Saturday, 12 January 2013

On a typical morning at home

I mentally started this post yesterday morning in a cloud of smugness.  We were stuck at home after Andy got a puncture in his car on Wednesday evening.  As I meandered through my lazy morning with the children, I was musing about the fact that it's been a while since we were just at home, with no timetable and nowhere to be.  I'd forgotten how lovely it can be to do things at a slower speed.  I was planning a short post on the importance of taking time at home to relax.  And then it all went to pieces.
It started with an accidental head-butt during a fake sneeze (that's toddlers for you) and escalated when he wouldn't come back to finished getting dressed.  Isaac's going through a particularly irritating and uncooperative phase at the moment, characterised by his tendency to answer every question with a definite "no"!  With my nose throbbing, (seriously it still hurts now, I thought it was going to bleed!) I lost my temper with him.  There was shouting, forced removal to his bedroom and a mummy-delivered dressing, followed by lots of crying, an apology from the boy and from the mummy and a rational explanation of exactly what he'd done wrong (the opposition, not the head-butt).

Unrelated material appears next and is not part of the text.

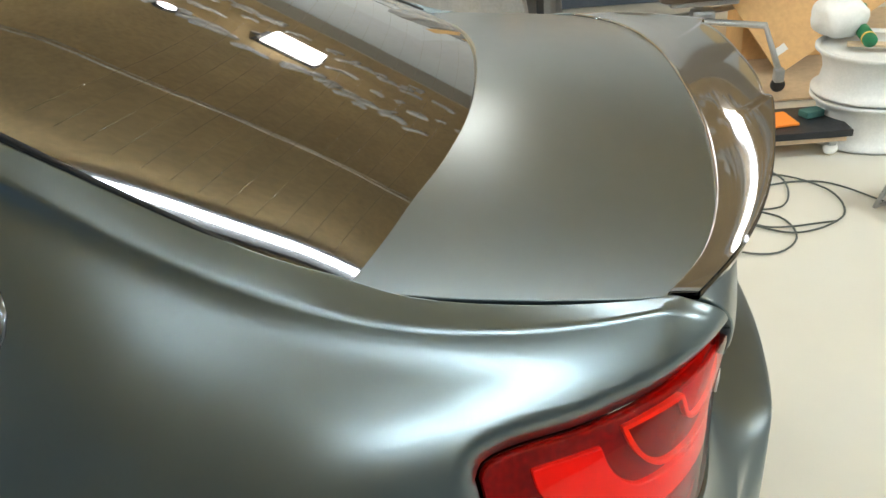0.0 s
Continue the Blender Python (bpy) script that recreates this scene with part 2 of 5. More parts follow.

And isn't that exactly how parenthood works?  The moment you're thinking how lovely things are, they throw something else at you.

As it happened, the rest of our day pretty much followed the same pattern.  Once we were all dressed, we headed out in the buggy to pick up some icing sugar and had a lovely time at the park on our way home.  But before we left, someone ended up on the naughty step for refusing to put his coat and shoes on.  We ate lunch together and Anna tootled happily off to bed.  Isaac followed a little while later, kicking and screaming all the way.
We had a noisy, chaotic, fabulous afternoon when my mummies and their babies came over to celebrate one little boy's birthday.  I love these women; the only thing we had in common when we met was our health visiting team.  But over the last 2 years, we've spent so much time together that we used to joke about co-parenting our children.  Now most of us are back at work, things have changed again but we still get together once or twice a month on a Friday afternoon to drink coffee, eat cake and enjoy each other's company.  And that's the answer to the unpredictability of raising children.  Good friends doing the same things you are. People you trust with your worries and frustrations as well as the achievements and delights.  I'm so grateful for my little tribe.